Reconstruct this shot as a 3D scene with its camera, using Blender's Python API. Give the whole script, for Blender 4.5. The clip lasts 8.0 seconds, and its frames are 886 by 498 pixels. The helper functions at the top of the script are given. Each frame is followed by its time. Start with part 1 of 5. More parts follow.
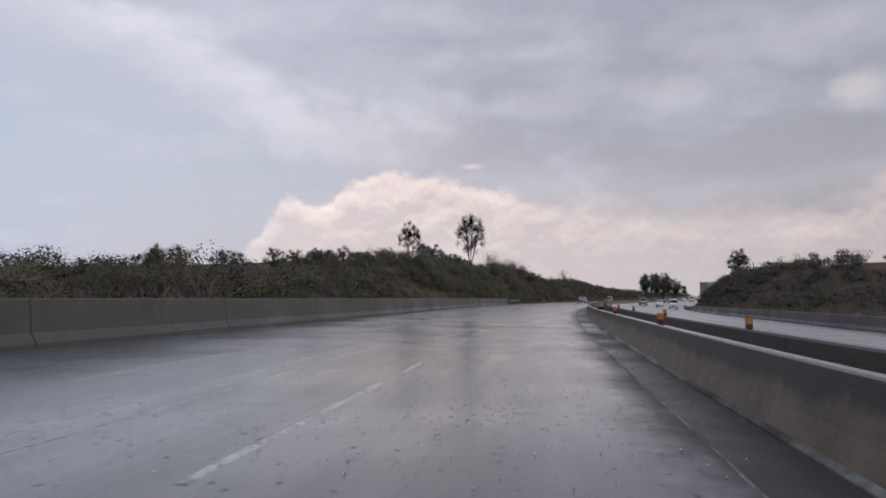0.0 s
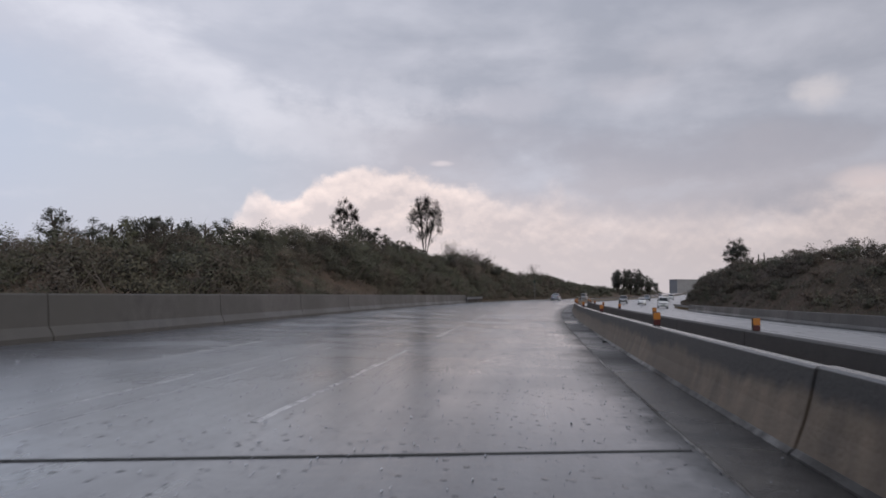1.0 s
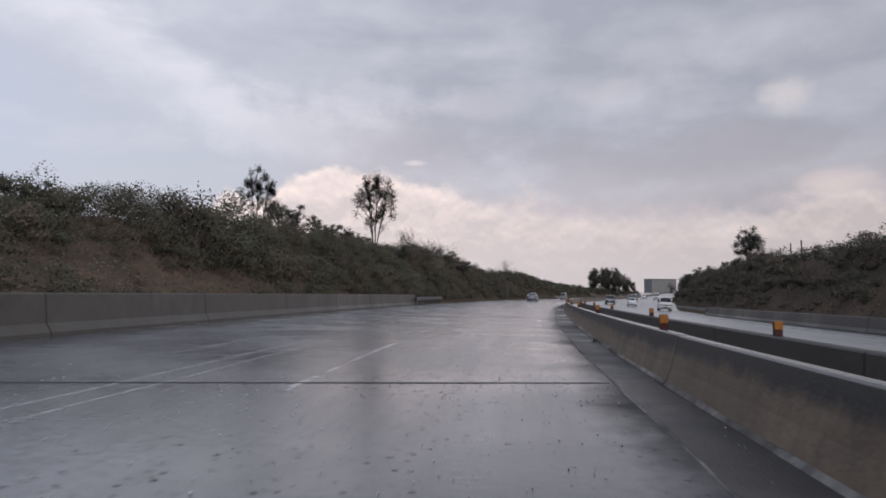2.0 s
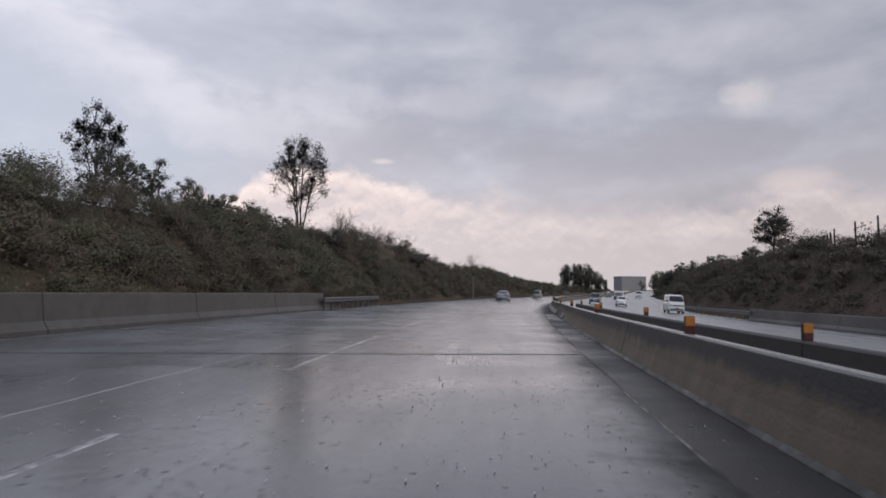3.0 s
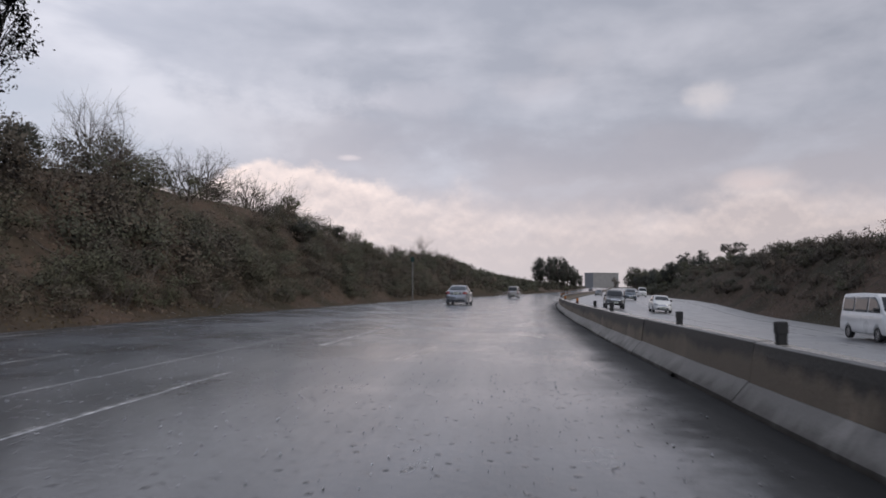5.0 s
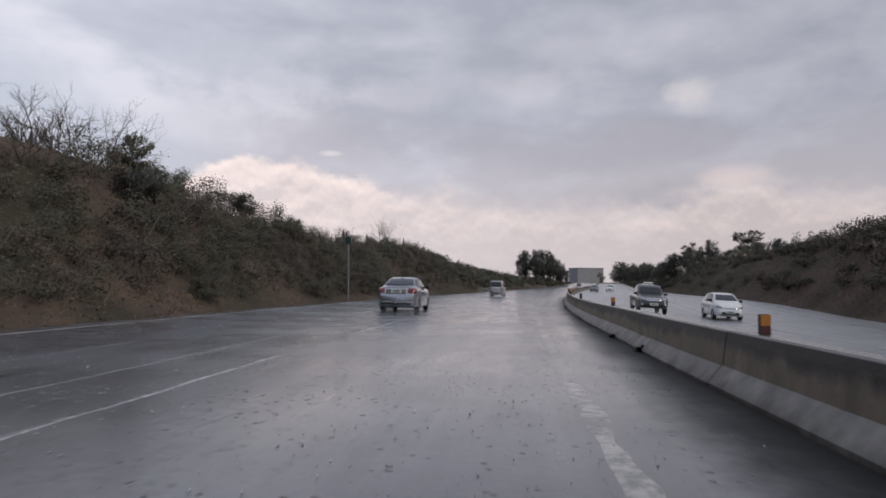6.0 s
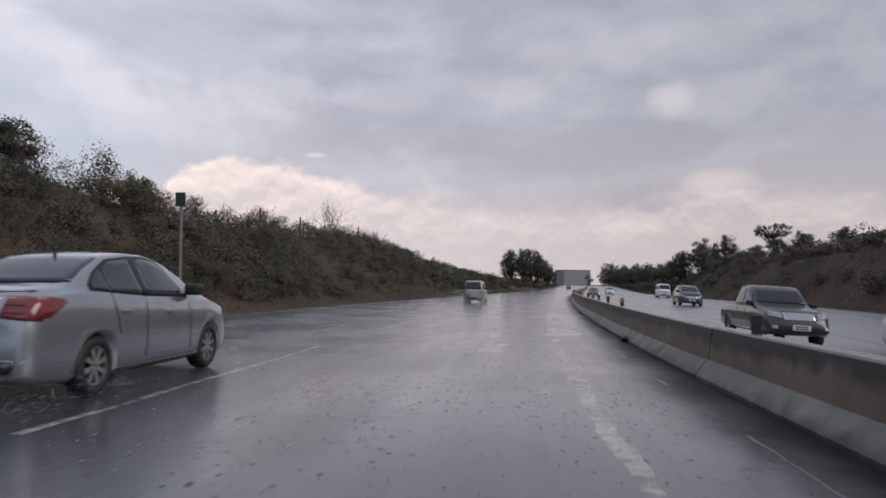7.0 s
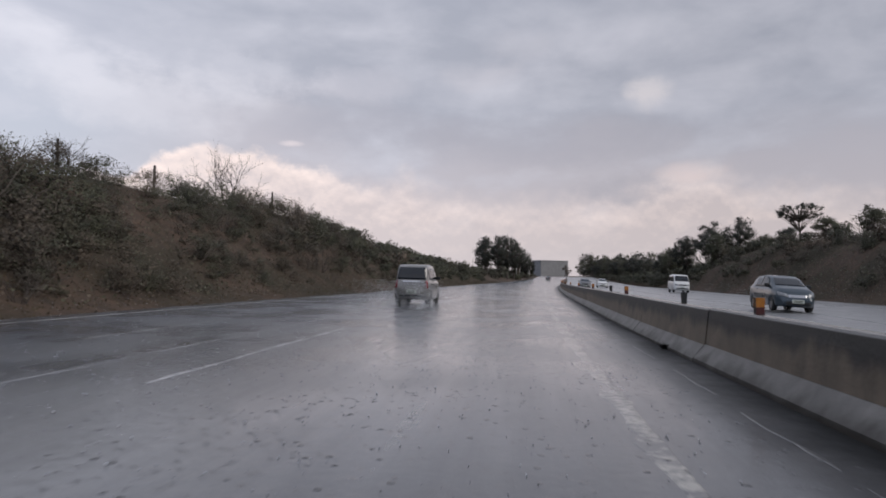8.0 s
• • • • • • •
GOAL
Copy out the listing exactly as it stands, but not the pictures.

OUTPUT OF THE EXERCISE
Reconstruct this shot as a 3D scene with its camera, using Blender's Python API. Give the whole script, for Blender 4.5. The clip lasts 8.0 seconds, and its frames are 886 by 498 pixels. The helper functions at the top of the script are given. Each frame is followed by its time. Start with part 1 of 5. More parts follow.
0.0 s
1.0 s
2.0 s
3.0 s
5.0 s
6.0 s
7.0 s
8.0 s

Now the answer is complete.